For the ten years when my day job was that of a fulltime parish priest it was easier to convince myself that I was shaping my life around what I believe. I could point at things which seemed to prove it. Now that I’m living the ‘portfolio’ version of priesthood and spend a lot of time not-in-church I find it harder to be sure that what I believe makes any real difference to what I do. This is not, emphatically not, because I think that to be a real, authentic fulltime Christian you have to work for the church. I’m continually challenged and inspired by people living out their faith effectively and visibly in all sorts of contexts. It’s just that it’s easier to make it look as though you’re walking the walk if you’re wearing a clerical collar all day and spending a lot of time doing ‘churchy’ stuff.

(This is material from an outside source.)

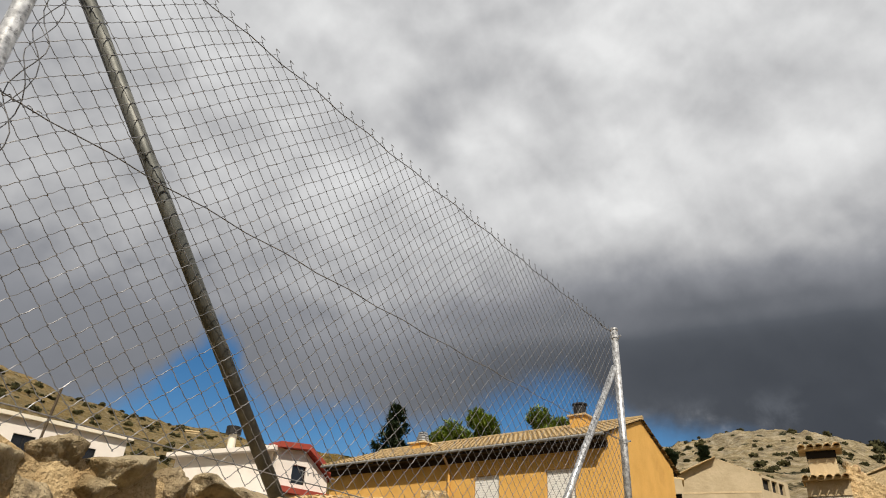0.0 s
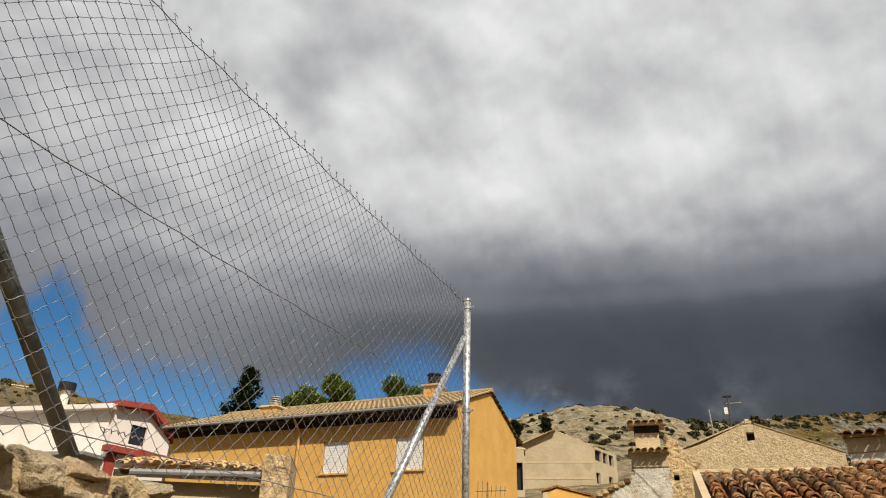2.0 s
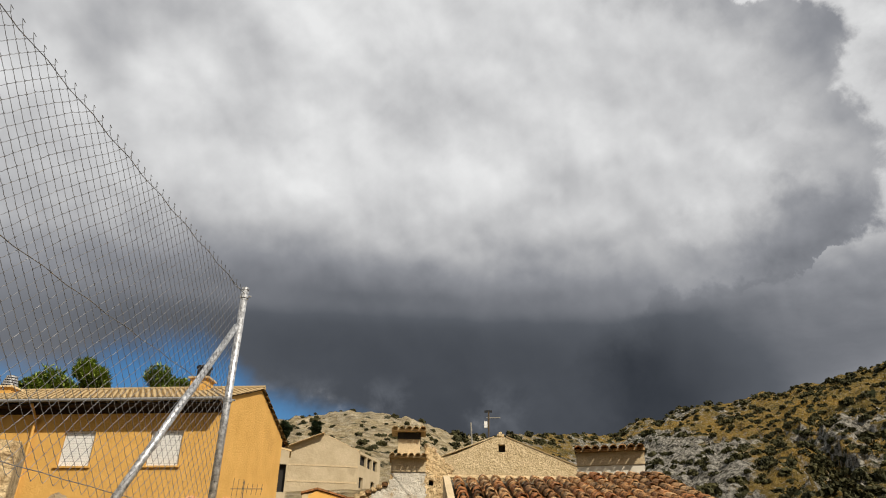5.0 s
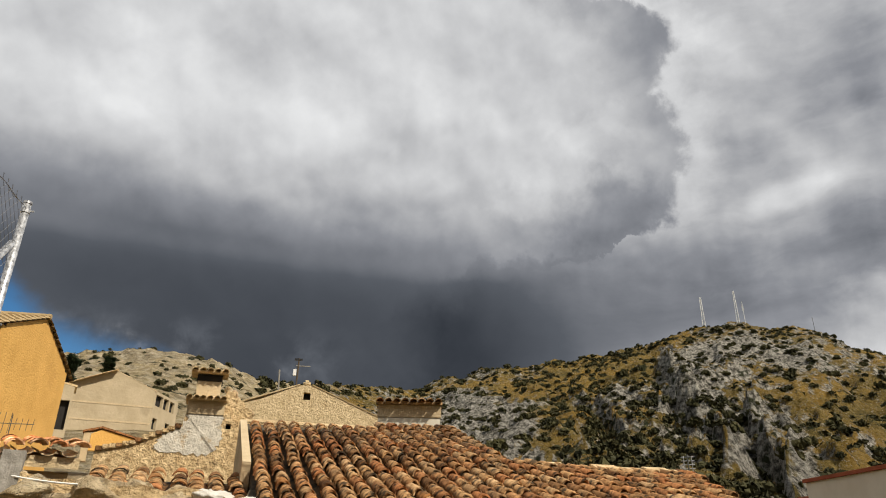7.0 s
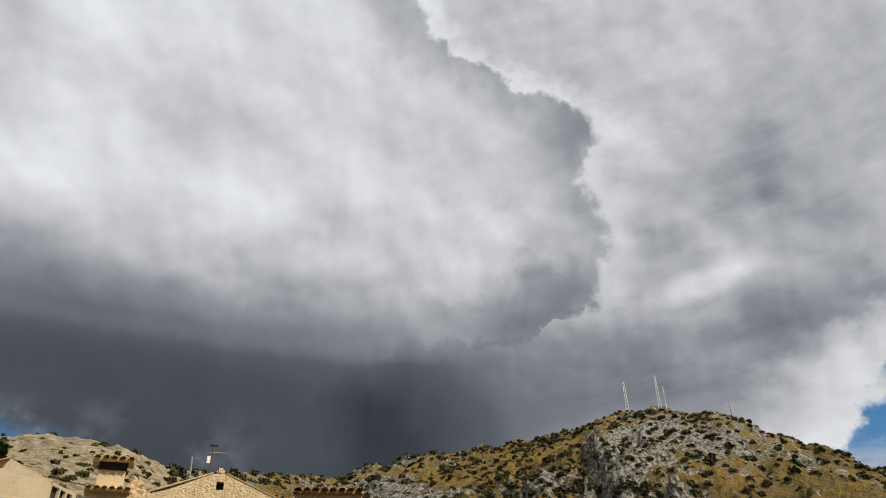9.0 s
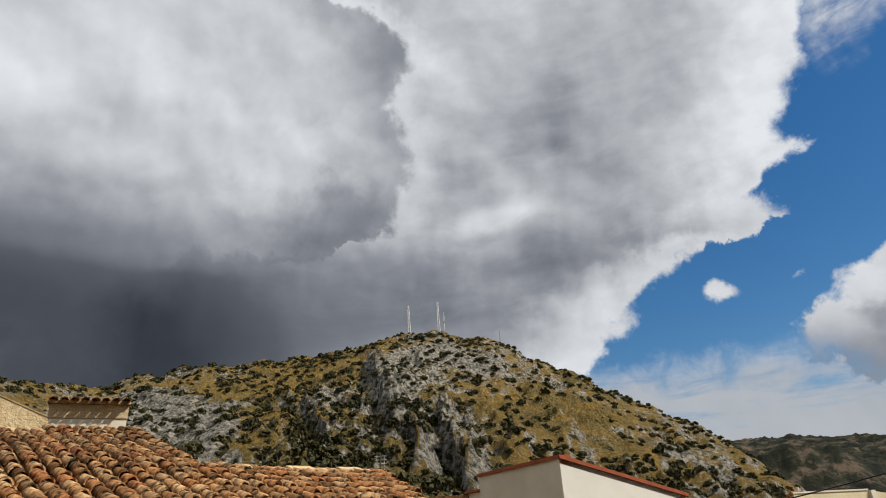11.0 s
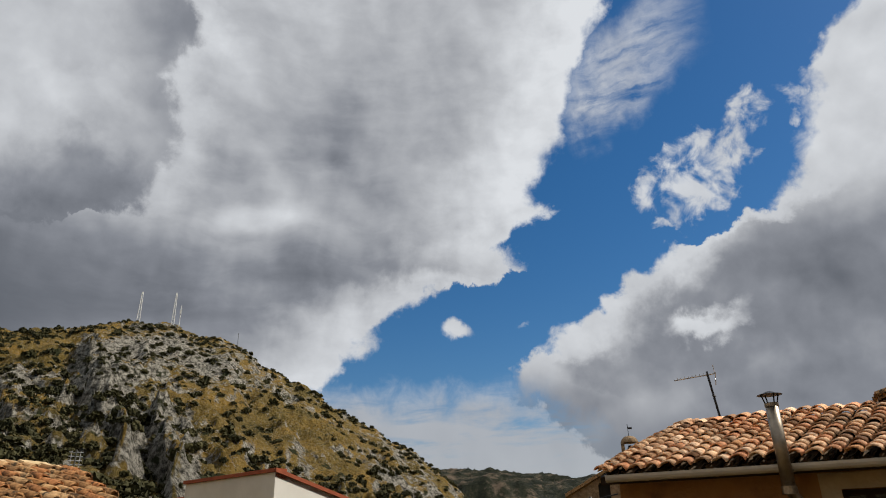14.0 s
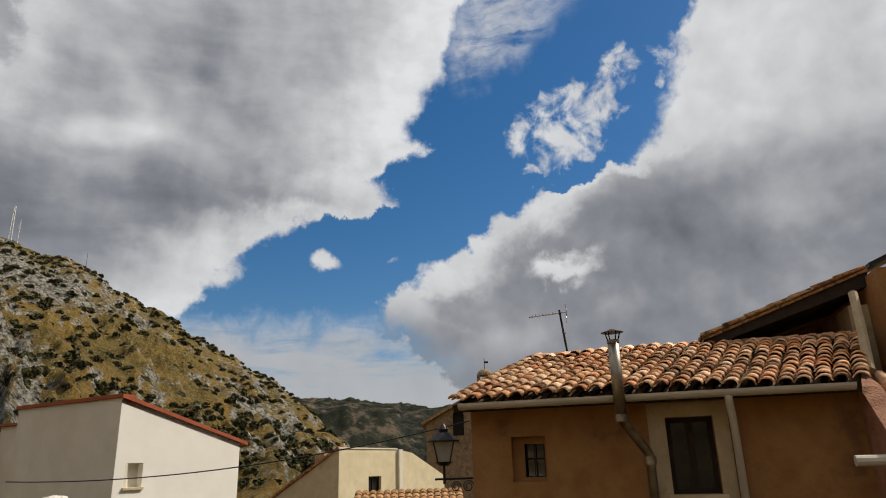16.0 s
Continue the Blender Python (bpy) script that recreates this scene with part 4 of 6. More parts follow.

So here I am, struggling with the same issues, I guess, as any Christian-who-happens-not-to-work-fulltime-(or-even-at-all)-for-the-church. Wondering whether the way that I live really is formed by the Gospel imperatives of grace, justice, forgiveness, generosity, nurture, right relationships and a bias to the marginalised and disempowered. The latter is particularly taxing me, I think.

I don’t know the answer. I’m a work in progress. And so is my reading of the disturbing book: eighty pages to go and more sleepless nights to come. I’ll keep you posted. I have a feeling this one’s going to run and run …

Vulnerable Adults

Honesty and vulnerability have stopped me in my tracks three times in the past few weeks. Not my own heart-on-sleeve habit, which regularly trips me up, but other people’s willingness to acknowledge their fragility in public.

Firstly it was Katharine Welby’s musings about her ongoing experience of hope and despair in the midst of depression. Then Giles Fraser’s ‘Thought for the Day’ in which he tipped off a million or so listeners to the fact that he spends time on the therapist’s couch. And finally Vicky Walker’s anguished and hilarious blog story of a day of mess and awkwardness – life as lived by the gloriously imperfect.

Most of us struggle to some degree with issues around vulnerability and openness. How much we reveal of our deepest hopes, questions and fears will depend on our personality and preferences, our comfort level with the individual or group that we’re talking to, our awareness of the impact on relationships and professional roles, and quite simply our fear of being misunderstood.

If you don’t want to make yourself vulnerable then the answer is simple: keep your thoughts and struggles to yourself. Katharine’s blog went viral, and was followed by an excellent interview in The Telegraph where she acknowledged both her fear of ‘getting boxed up as the Archbishop of Canterbury’s Depressed Daughter’ and also the relief she experienced – and the countless grateful responses she received – when she did speak out.

We generally learn most about ourselves, others, life and God when we are willing to take off our metaphorical protective clothing. As Vicky Walker puts it, ‘How can anyone really know me if I hide? And how can you really be known if you say you’re OK too?’ Of course the appropriate level of disclosure does require some good sense. In a subsequent interview on Radio 4’s ‘PM’, Giles Fraser was asked what drove him to therapy in the first place. Laughing, he replied, ‘The point about the therapist’s couch is it’s a safe space to talk about one’s own problems and anxieties – and the point about the PM programme is that it’s not!’

Richard Rohr writes‘Intimacy lets itself out and lets the other in … You are always larger after any intimate encounter … It is always grace’. Even if we’re not living life in the public eye, any decision about opening our hearts involves a risk assessment. But at the right time and with the right person the risks are often outweighed by the potential for new understanding, deepened relationships and real growth, together, in wisdom.